Estimate trash and recycling service cost by container and frequency.

About Energy & Environment Calculators

These tools help US households put a dollar figure on energy decisions before money or equipment is committed. The Electricity Bill Calculator breaks a utility statement into kilowatt-hours and your per-kWh rate so you can see what is actually driving the charge, while the Appliance Energy Cost Calculator estimates what a single space heater, dryer, or old refrigerator adds each month. Use them when a bill jumps or before replacing a major appliance.

Bigger one-time purchases get their own math. The Solar Panel Savings Calculator projects payback now that the federal 30% residential solar credit (the IRS Investment Tax Credit) expired December 31, 2025, so state and utility incentives carry more weight. The Heat Pump and HVAC Size calculators help you avoid an oversized system that short-cycles, and the Generator Size Calculator sizes backup power by running and starting watts. The Carbon Footprint Calculator, built on EPA emissions factors, is useful when comparing an EV, a flight, or a home upgrade.
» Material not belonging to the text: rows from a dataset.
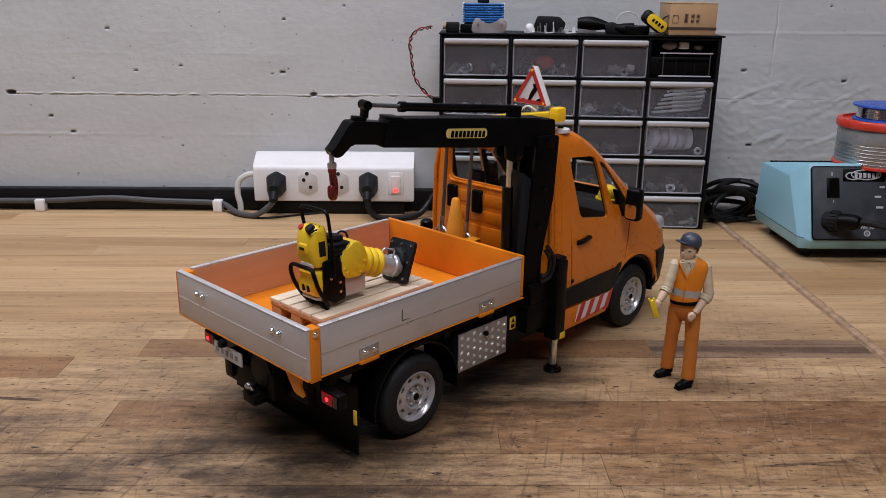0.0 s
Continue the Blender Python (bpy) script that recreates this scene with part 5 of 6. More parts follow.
    for sx in (-1, 1):
        prism(bm, round_poly([(0.1716 + sx * 0.0006, 0.0902), (0.1716 + sx * 0.0046, 0.0896), (0.1716 + sx * 0.0028, 0.0838)], 0.0006), y - 0.0072, y - 0.0052, "xz", SH)
    # neck, head with a jaw, hair, peaked cap
    loft(bm, [(0.1738, y, 0.0880, 0.0036, 0.0036), (0.1734, y - 0.0002, 0.0935, 0.0033, 0.0034), (0.1732, y - 0.0002, 0.0960, 0.0030, 0.0030)], SK, 14)
    loft(bm, [(0.1712, y - 0.0016, 0.0902, 0.0016, 0.0018), (0.1714, y - 0.0014, 0.0910, 0.0030, 0.0032), (0.1720, y - 0.0010, 0.0928, 0.0045, 0.0045), (0.1725, y - 0.0006, 0.0950, 0.0053, 0.0052), (0.1729, y - 0.0003, 0.0980, 0.0057, 0.0055), (0.1731, y, 0.1010, 0.0056, 0.0055)], SK, 20, 25)
    ball(bm, (0.1678, y - 0.0046, 0.0952), (0.0008, 0.0009, 0.0013), SK)
    ball(bm, (0.1783, y - 0.0012, 0.0962), (0.0009, 0.0016, 0.0020), SK)
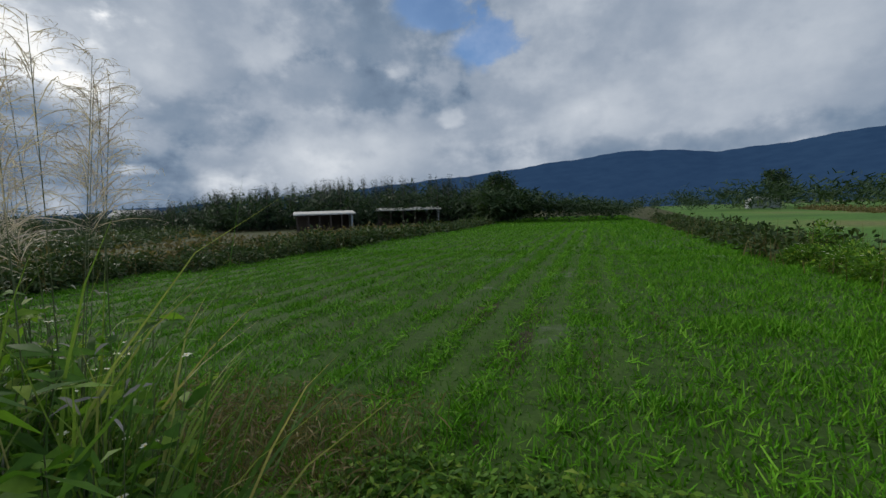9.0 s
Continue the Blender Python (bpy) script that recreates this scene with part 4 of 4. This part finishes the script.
# ---- crop ----
def crop():
    acc = Acc()
    for a0_, a1_, step, size in [(0, 16, .1, .17), (16, 45, .3, .27), (45, 95, .8, .42)]:
        rows = np.arange(4.2, 20.4, .78)
        aa_ = np.arange(a0_, a1_, step)
        A, B = np.meshgrid(aa_, rows, indexing="ij")
        A, B = A.ravel() + R.normal(0, step * .3, A.size), B.ravel() + R.normal(0, .06, B.size)
        x, y = field_at(A, B)
        ok = R.uniform(0, 1, len(x)) < .85
        x, y = x[ok], y[ok]
        for s in range(7):
            acc.strips(stand(x, y) + np.array((0, 0, .03)) + R.normal(0, .04, (len(x), 3)) * np.array((1, 1, .3)), fan(len(x), 20, 80), size * R.uniform(.6, 1.4, len(x)), size * .5, .3, 1, "leaf")
    stuff("crop_rows", acc, [M["crop"]], "rows of young bright green crop plants", "crop")
    acc = Acc()
    for a0_, a1_, n_, h_, w_ in [(-1.8, 6, 95000, .18, .018), (5, 18, 90000, .2, .026), (16, 45, 36000, .25, .056), (40, 100, 22000, .3, .13)]:
        A, B = R.uniform(a0_, a1_, n_), R.uniform(-.4, 20.6, n_)
        x, y = field_at(A, B)
        dens = .92 - .16 * ((B > 4) & (A < 20)) + .25 * (A < 4) + .5 * rough(x * .35, y * .35 + 2) + np.clip((6 - B) / 4, 0, .6) + np.clip((A - 9) / 20, 0, .45)
        ok = R.uniform(0, 1, n_) < np.clip(dens, .1, 1)
        x, y = x[ok], y[ok]
        m = len(x)
        acc.strips(stand(x, y) + np.array((0, 0, .015)), fan(m, 5, 50), h_ * R.uniform(.4, 1.3, m) * (1 + .5 * rough(x * 1.3, y * 1.3)) * np.where((B[ok] > 4) & (A[ok] > 2.5), .62, 1.0), w_ * R.uniform(.6, 1.3, m), R.uniform(.1, .6, m), 2 if a0_ < 0 else 1)
    stuff("field_grass", acc, [M["crop_grass"]], "bright green grass and seedlings covering the wet field", "grass")


crop()
acc = Acc()
n = 1100  # brown dead weeds at the field's near corner
x, y = scatter(n, 1.7, 3.4, 10.6, 13.0)
acc.strips(stand(x, y), fan(n, 2, 40), R.uniform(.3, .95, n), .007, .3, 4)
acc.strips(stand(x, y) + UP * .35, fan(n, 30, 100), R.uniform(.08, .2, n), .012, .3, 2, "leaf")
stuff("dead_weeds", acc, [M["brown_weed"]], "reddish brown dead weeds at the field's corner", "weeds")


# ---- small things ----
def fallen(x, y, rz, long, mat, label):
    t = thing("fallen_leaf", x, y, float(gz(x, y)) + .045, label, "leaf", "fallen leaves", rz)
    bm = bmesh.new()
    g = bmesh.ops.create_grid(bm, x_segments=6, y_segments=4, size=.5)
    for v in g["verts"]:
        u, q = v.co.x * 2, v.co.y * 2
        v.co = (u * long / 2, q * long * .26 * math.sqrt(max(0, 1 - abs(u) ** 1.8)), .025 * q * q + .02 * u * u)
    part("blade", bm, mat, t)
    acc = Acc()
    acc.tubes(np.array([[-long / 2, 0, .02]]), np.array([[-1, .1, .1]]), .05, .003, 0, 2, 4, .6)
    child("leaf_stalk", acc.mesh("leaf_stalk", [mat]), t)


fallen(-1.5, 7.15, 60, .17, M["pale_dead"], "pale dry fallen leaf on dark soil")
fallen(-2.1, 6.9, 20, .2, M["dead"], "brown curled fallen leaf on dark soil")
fallen(-2.35, 6.45, 15, .2, M["pale_dead"], "grey dry fallen leaf on dark soil")
acc = Acc()
n = 420
x, y = scatter(n, -3.6, -1.2, 5.2, 8.0)
acc.strips(stand(x, y) + np.array((0, 0, .02)), fan(n, 78, 95), R.uniform(.06, .2, n), .02, .05, 2, "leaf")
stuff("leaf_litter", acc, [M["brown_weed"]], "dead leaves and twigs on the soil under the bamboo", "leaf litter")
dead = thing("dead_leaf", -4.0, 12.0, 1.0, "orange dead leaf caught in the bamboo", "leaf")
acc = Acc()
acc.strips(np.array([[0, 0, .1]]), np.array([[.3, -.1, -1.0]]), .28, .08, .2, 4, "leaf")
child("blade", acc.mesh("blade", [M["dead"]]), dead)

edge = new("ditch_edge")
tagged(edge, "broken concrete lip between path and ditch", "kerb", kind="structure")
y = -1.0
while y < 24:
    long = float(R.uniform(.3, .62))
    bm = box(-.05, 0, -.2, .055, long - .03, .028)
    bmesh.ops.subdivide_edges(bm, edges=bm.edges[:], cuts=2, use_grid_fill=True)
    for v in bm.verts:
        v.co += Vector(R.uniform(-.02, .02, 3))
    ob = part("stone", bm, M["stone"], edge)
    ob.matrix_basis = pose(float(path_x(y)) + .66 + float(R.uniform(-.03, .03)), y, float(R.uniform(-.05, .02)) - .002 * y, 0, 0, float(R.uniform(-3, 3)) + (math.degrees(math.atan(.105 * max(4 - y, 0) ** .5))))
    y += long
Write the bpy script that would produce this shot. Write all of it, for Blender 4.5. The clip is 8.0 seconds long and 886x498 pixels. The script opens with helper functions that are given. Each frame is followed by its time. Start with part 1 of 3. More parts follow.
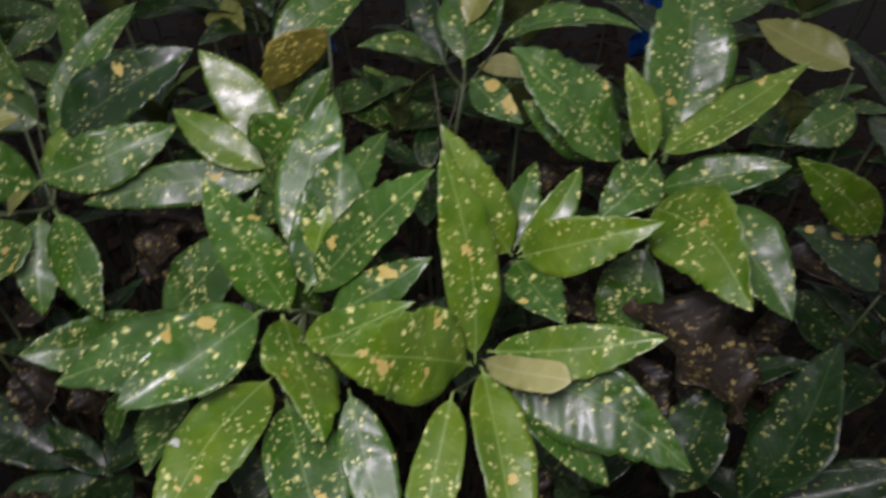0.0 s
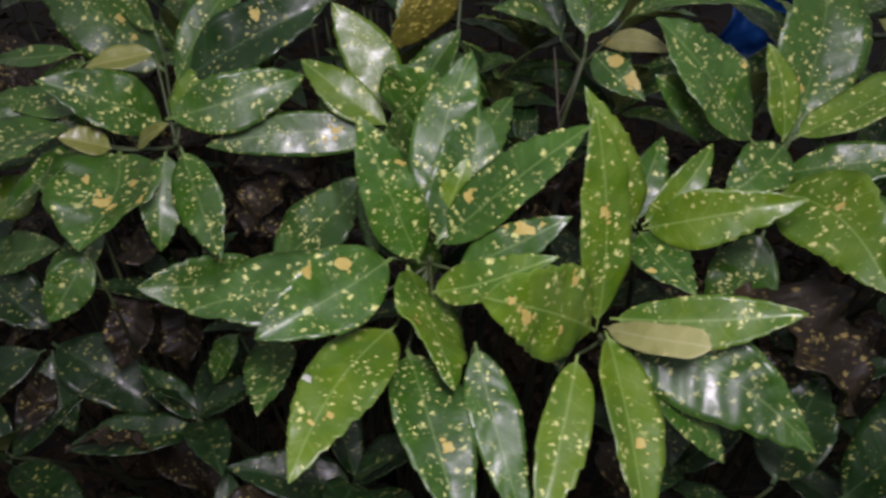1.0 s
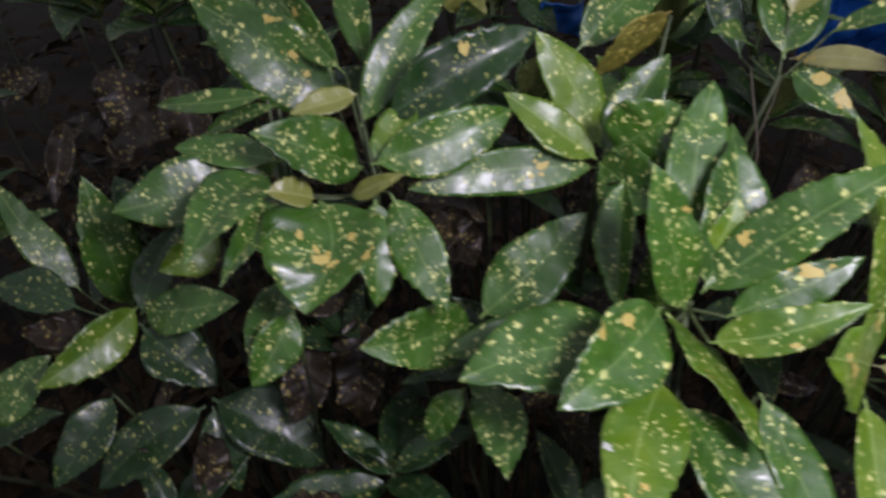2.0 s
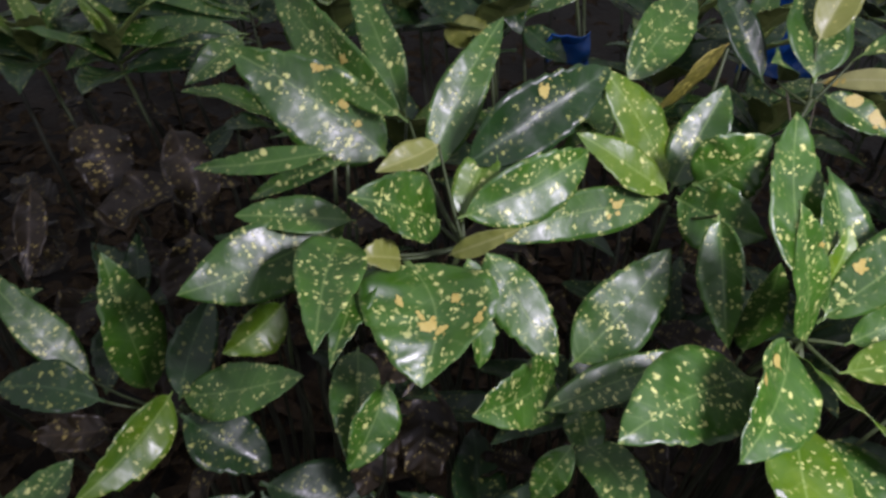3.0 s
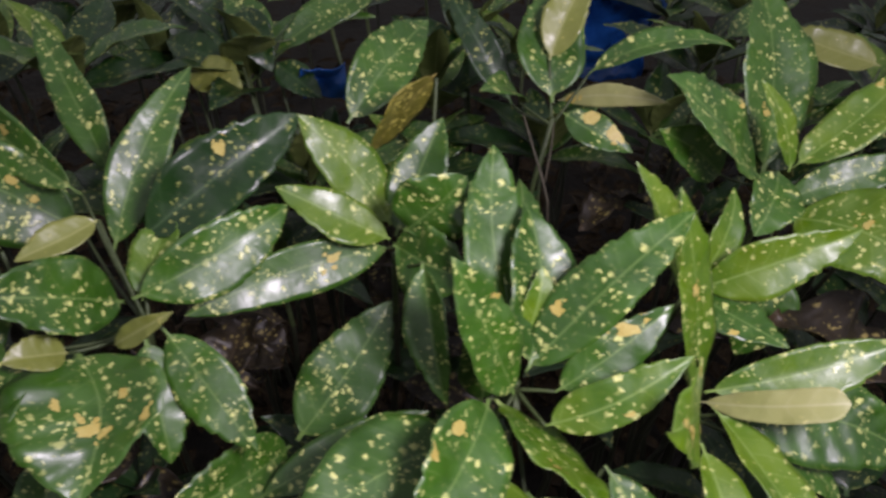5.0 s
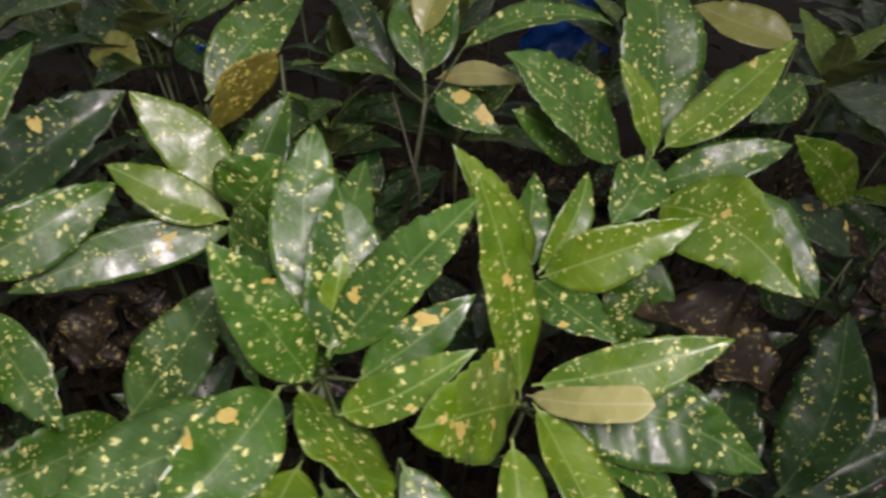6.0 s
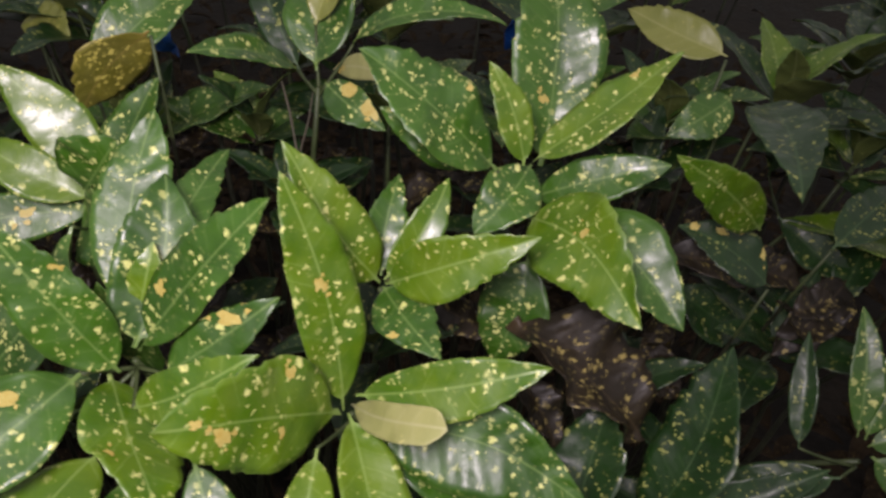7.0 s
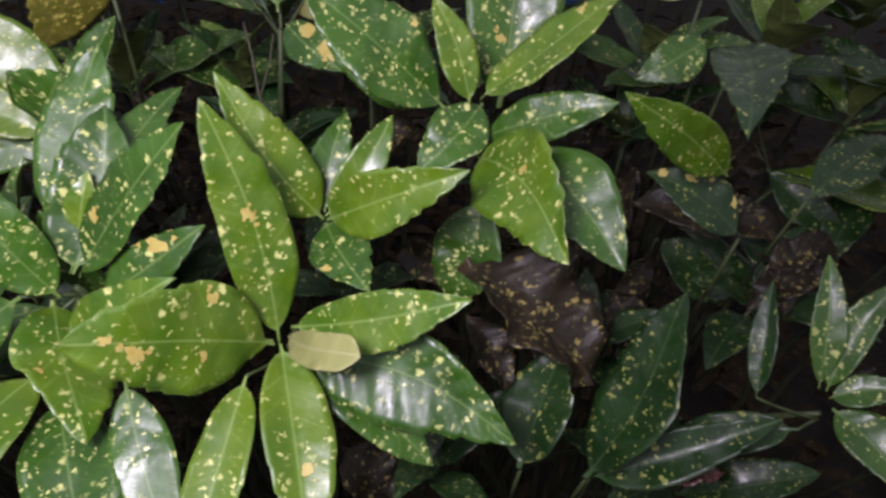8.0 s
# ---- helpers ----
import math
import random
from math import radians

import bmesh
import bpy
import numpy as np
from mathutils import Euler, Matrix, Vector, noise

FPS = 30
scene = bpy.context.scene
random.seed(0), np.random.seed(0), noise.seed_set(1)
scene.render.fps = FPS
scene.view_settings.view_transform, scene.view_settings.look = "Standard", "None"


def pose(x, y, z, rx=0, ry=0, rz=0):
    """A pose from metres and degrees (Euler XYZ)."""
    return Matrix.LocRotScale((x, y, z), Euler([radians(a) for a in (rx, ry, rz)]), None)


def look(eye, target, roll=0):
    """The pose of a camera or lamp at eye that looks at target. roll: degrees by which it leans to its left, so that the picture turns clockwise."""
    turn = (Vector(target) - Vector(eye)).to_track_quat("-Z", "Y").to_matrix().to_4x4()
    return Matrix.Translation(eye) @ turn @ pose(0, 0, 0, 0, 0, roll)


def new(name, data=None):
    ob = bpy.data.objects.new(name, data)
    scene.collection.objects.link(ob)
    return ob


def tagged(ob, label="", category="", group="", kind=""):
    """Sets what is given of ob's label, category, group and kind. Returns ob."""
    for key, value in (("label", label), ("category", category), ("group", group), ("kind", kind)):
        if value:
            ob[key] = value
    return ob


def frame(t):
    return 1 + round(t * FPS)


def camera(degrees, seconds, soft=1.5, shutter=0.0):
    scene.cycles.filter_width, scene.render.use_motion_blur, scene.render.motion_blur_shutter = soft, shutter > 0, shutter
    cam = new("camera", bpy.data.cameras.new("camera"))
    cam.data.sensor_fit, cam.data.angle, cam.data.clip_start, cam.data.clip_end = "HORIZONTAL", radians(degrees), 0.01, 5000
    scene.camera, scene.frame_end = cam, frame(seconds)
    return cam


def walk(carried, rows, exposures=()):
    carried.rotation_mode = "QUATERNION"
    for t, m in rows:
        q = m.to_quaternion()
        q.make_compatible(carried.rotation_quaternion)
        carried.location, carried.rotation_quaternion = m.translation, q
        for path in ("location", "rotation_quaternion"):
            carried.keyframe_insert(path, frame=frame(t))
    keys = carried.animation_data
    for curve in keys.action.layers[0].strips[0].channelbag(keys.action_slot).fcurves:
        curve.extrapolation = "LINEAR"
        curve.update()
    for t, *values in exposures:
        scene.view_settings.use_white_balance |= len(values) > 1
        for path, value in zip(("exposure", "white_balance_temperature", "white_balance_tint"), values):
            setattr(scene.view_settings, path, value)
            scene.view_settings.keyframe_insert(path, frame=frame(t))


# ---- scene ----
cam = camera(60.9, 8.0, soft=2.8, shutter=0.4)
PATH = [
    (0, (0.004, 0.003, 1.5), (-0.006, 1.528, 0.207), -0.5),
    (0.3, (-0.028, -0.009, 1.483), (-0.072, 1.496, 0.166), 1.2),
    (0.5, (-0.045, -0.013, 1.476), (-0.093, 1.481, 0.147), 1.5),
    (1, (-0.091, -0.026, 1.468), (-0.14, 1.508, 0.186), 3.1),
    (1.5, (-0.177, -0.009, 1.465), (-0.262, 1.494, 0.149), 1.5),
    (2, (-0.324, 0.027, 1.472), (-0.297, 1.548, 0.172), 2.0),
    (2.2, (-0.39, 0.038, 1.462), (-0.294, 1.571, 0.181), 2.7),
    (3.3, (-0.511, 0.101, 1.465), (-0.107, 1.63, 0.24), 4.7),
    (3.5, (-0.493, 0.102, 1.463), (-0.057, 1.649, 0.273), 4.4),
    (3.7, (-0.483, 0.121, 1.465), (0.057, 1.646, 0.288), 5.1),
    (4, (-0.454, 0.126, 1.465), (0.098, 1.653, 0.298), 4.2),
    (4.2, (-0.434, 0.13, 1.467), (0.178, 1.633, 0.299), 5.0),
    (5.3, (-0.247, 0.104, 1.476), (0.235, 1.599, 0.238), 1.2),
    (5.5, (-0.214, 0.097, 1.475), (0.243, 1.595, 0.231), 0.8),
    (6, (-0.126, 0.082, 1.472), (0.265, 1.573, 0.198), 0.7),
    (6.5, (-0.042, 0.085, 1.472), (0.285, 1.567, 0.17), 1.2),
    (7, (0.041, 0.075, 1.471), (0.286, 1.571, 0.167), 1.8),
    (7.5, (0.091, 0.052, 1.46), (0.204, 1.541, 0.131), -0.0),
    (7.6, (0.102, 0.047, 1.457), (0.184, 1.526, 0.113), -0.7),
    (8, (0.124, 0.047, 1.45), (0.234, 1.511, 0.092), -0.7),
]
walk(cam, [(t, look(eye, target, roll)) for t, eye, target, roll in PATH],
     exposures=[(0.0, -0.3, 6400, 10), (1.5, -0.25, 6400, 10), (2.2, 0.03, 6050, 10), (3.5, 0.3, 6150, 10), (4.2, 0.2, 6200, 10),
                (5.5, -0.02, 6700, 10), (6.5, 0.02, 7100, 9), (7.5, 0.12, 6550, 10), (8.0, 0.14, 6300, 11)])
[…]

Frequently Asked Questions

How is a kilowatt-hour different from a kilowatt, and which one am I billed for?
A kilowatt (kW) measures power, the rate at which a device draws electricity at any moment, while a kilowatt-hour (kWh) measures energy used over time. Your utility bills you for kWh, calculated as power in kW multiplied by hours of use. A 1.5 kW space heater running 10 hours uses 15 kWh, and that figure times your per-kWh rate is what shows up as the usage charge.
Why does an oversized furnace or heat pump cost more to run?
An oversized system reaches the set temperature quickly and then shuts off, a pattern called short-cycling that wears out components and leaves humidity and hot or cold spots behind. The fix is sizing to the home's actual heating and cooling load, which HVAC contractors determine with a Manual J load calculation rather than square footage alone. Bigger is not better here; a right-sized unit runs longer, steadier cycles and uses less energy.
What is the difference between running watts and starting watts when sizing a generator?
Running watts is the steady power a device needs once it is operating, while starting watts (also called surge watts) is the brief spike a motor demands at startup, often two to three times the running figure. Refrigerators, well pumps, and air conditioners all surge this way. Add the running watts of everything you plan to power at once, then add the single largest starting load, and size the generator above that total.
How are home carbon footprint estimates actually calculated?
They multiply your activity, such as kWh used, gallons of gasoline burned, or therms of natural gas, by published emissions factors that convert each unit into pounds of carbon dioxide equivalent. The EPA maintains these factors, and electricity figures vary by region because the grid mix differs, so the same kWh produces more CO2 in a coal-heavy area than in one running on hydro or nuclear. Estimates are directional, not audited measurements.
Is propane or electricity cheaper for home heating?
It depends on local prices and equipment efficiency, so the two have to be compared on the same energy basis. Propane is sold by the gallon (about 91,500 BTU each) and electricity by the kWh (about 3,412 BTU each), and a modern heat pump can deliver several units of heat per unit of electricity, which changes the comparison sharply. Pull your current propane price per gallon and your electric rate per kWh, then compare cost per delivered BTU rather than the sticker price of the fuel.